[Given instruction]: Repeat the lines of the listing below exactly, starting at the line that contains "scene.camera, scene.frame_end = cam, frame(seconds)" and running through the last line, both included, and only those.

[Information shown]:
-------------------------

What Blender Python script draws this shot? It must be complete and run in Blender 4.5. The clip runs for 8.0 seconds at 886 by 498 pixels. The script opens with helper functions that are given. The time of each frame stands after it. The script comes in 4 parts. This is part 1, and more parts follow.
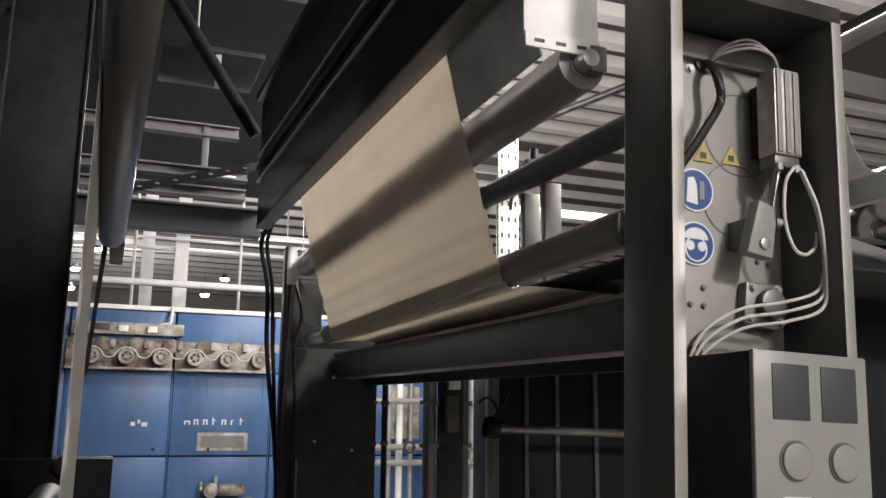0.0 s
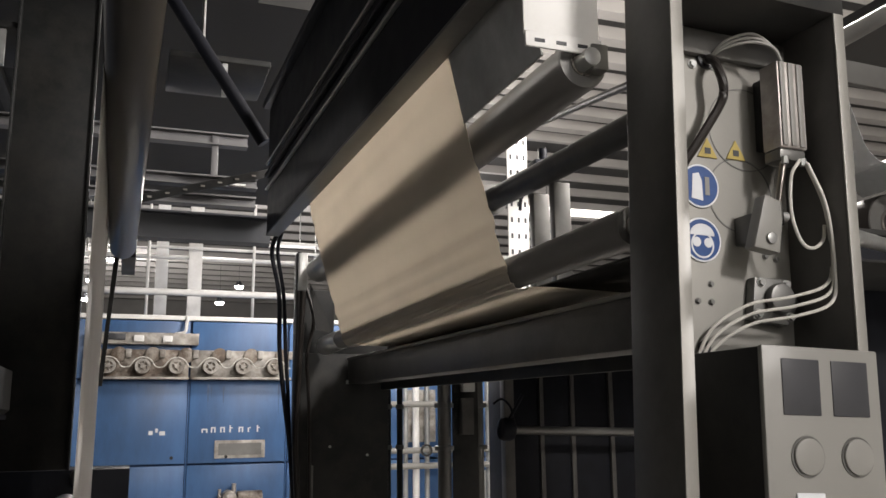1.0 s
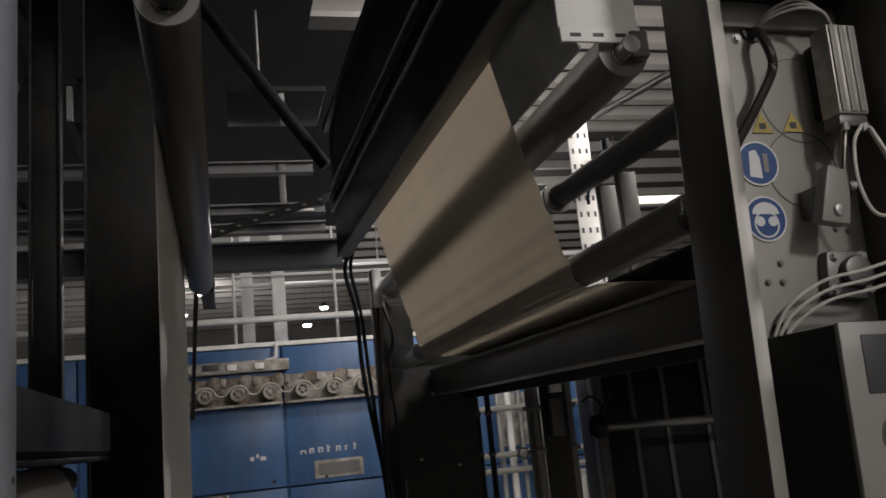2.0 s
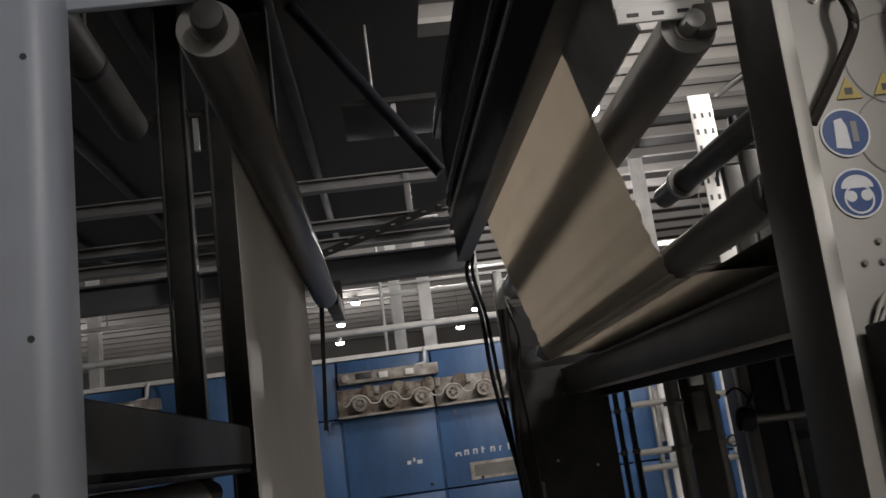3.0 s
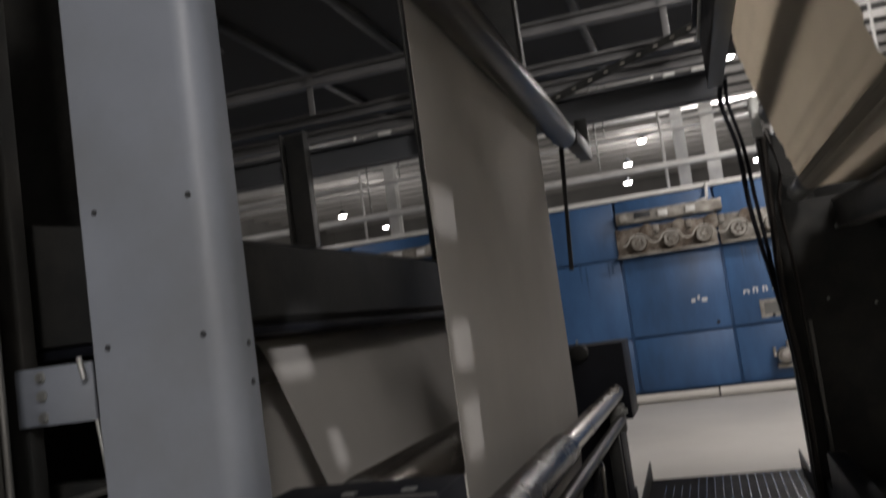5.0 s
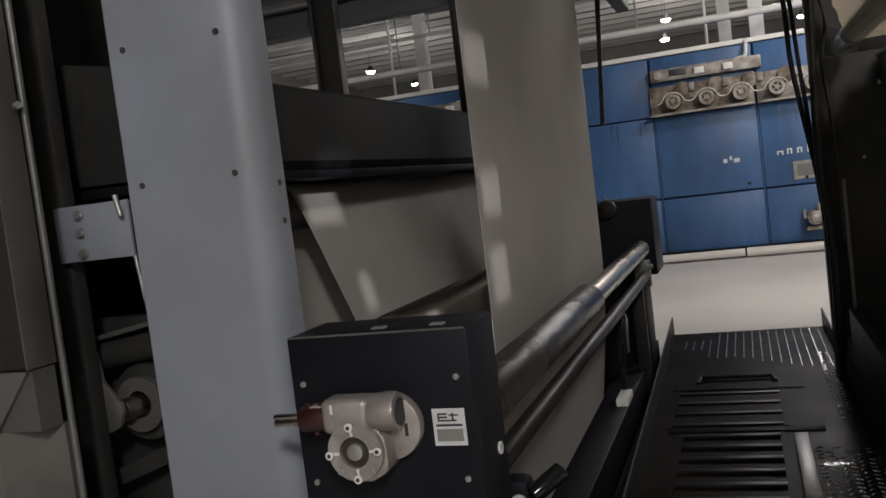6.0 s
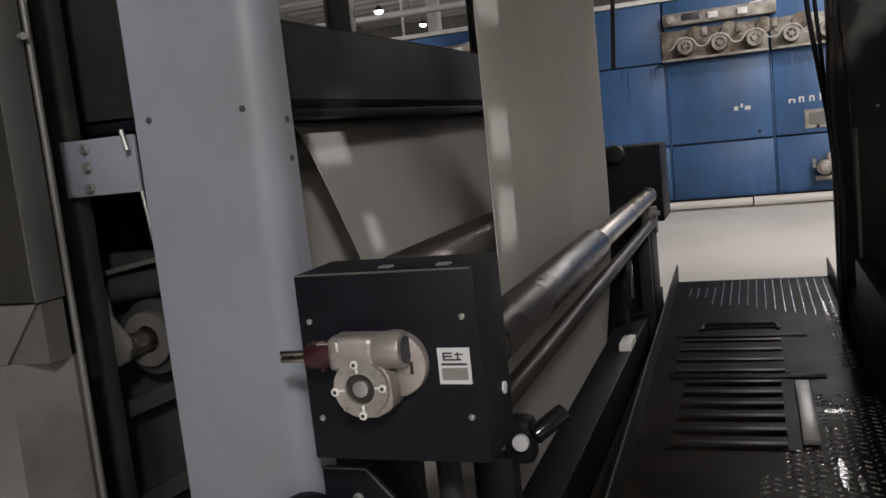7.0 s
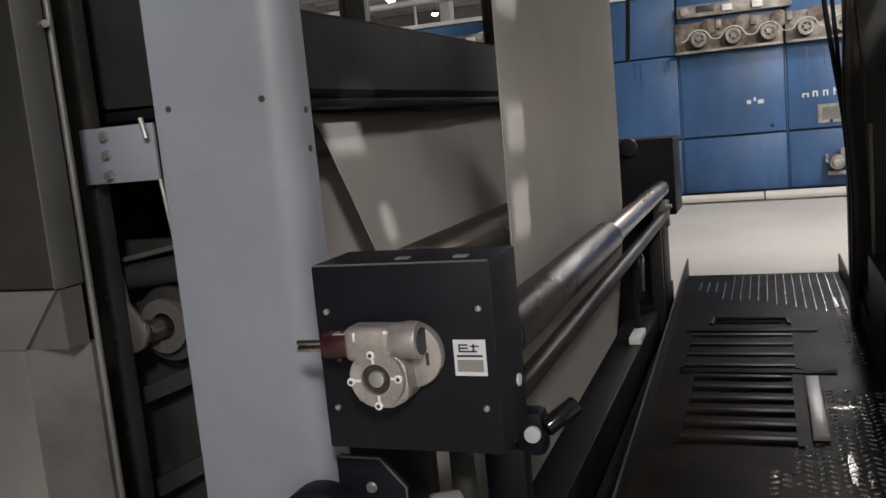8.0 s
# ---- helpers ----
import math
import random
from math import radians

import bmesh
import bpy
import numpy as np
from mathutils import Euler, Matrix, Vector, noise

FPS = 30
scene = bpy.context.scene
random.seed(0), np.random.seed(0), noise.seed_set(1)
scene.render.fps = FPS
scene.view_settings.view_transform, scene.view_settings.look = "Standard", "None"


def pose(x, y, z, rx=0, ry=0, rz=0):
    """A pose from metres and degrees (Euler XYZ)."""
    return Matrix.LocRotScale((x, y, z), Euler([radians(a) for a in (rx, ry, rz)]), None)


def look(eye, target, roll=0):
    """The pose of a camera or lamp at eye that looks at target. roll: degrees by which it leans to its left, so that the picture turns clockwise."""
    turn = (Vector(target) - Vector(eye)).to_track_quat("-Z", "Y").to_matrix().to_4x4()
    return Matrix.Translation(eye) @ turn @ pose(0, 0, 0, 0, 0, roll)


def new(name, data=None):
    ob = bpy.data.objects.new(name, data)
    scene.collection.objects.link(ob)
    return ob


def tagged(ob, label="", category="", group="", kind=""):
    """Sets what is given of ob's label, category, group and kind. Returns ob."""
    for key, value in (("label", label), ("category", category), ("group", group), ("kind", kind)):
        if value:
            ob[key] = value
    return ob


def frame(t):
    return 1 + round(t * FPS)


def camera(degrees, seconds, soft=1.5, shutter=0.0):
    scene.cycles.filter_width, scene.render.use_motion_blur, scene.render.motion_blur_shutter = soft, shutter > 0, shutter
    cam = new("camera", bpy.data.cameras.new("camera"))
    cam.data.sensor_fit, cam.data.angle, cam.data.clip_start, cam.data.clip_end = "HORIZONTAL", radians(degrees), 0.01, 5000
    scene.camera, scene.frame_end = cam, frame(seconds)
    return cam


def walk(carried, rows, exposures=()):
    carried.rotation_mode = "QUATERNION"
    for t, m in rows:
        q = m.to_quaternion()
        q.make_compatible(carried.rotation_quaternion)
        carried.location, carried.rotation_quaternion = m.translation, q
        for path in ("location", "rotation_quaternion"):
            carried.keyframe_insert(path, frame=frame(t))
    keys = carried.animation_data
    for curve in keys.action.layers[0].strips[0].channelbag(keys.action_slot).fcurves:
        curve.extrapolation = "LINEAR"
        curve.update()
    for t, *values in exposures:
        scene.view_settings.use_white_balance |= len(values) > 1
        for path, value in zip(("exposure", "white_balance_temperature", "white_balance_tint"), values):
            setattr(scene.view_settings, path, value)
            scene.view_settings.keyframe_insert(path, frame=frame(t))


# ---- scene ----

-------------------------

[Finished exercise]:
    scene.camera, scene.frame_end = cam, frame(seconds)
    return cam


def walk(carried, rows, exposures=()):
    carried.rotation_mode = "QUATERNION"
    for t, m in rows:
        q = m.to_quaternion()
        q.make_compatible(carried.rotation_quaternion)
        carried.location, carried.rotation_quaternion = m.translation, q
        for path in ("location", "rotation_quaternion"):
            carried.keyframe_insert(path, frame=frame(t))
    keys = carried.animation_data
    for curve in keys.action.layers[0].strips[0].channelbag(keys.action_slot).fcurves:
        curve.extrapolation = "LINEAR"
        curve.update()
    for t, *values in exposures:
        scene.view_settings.use_white_balance |= len(values) > 1
        for path, value in zip(("exposure", "white_balance_temperature", "white_balance_tint"), values):
            setattr(scene.view_settings, path, value)
            scene.view_settings.keyframe_insert(path, frame=frame(t))


# ---- scene ----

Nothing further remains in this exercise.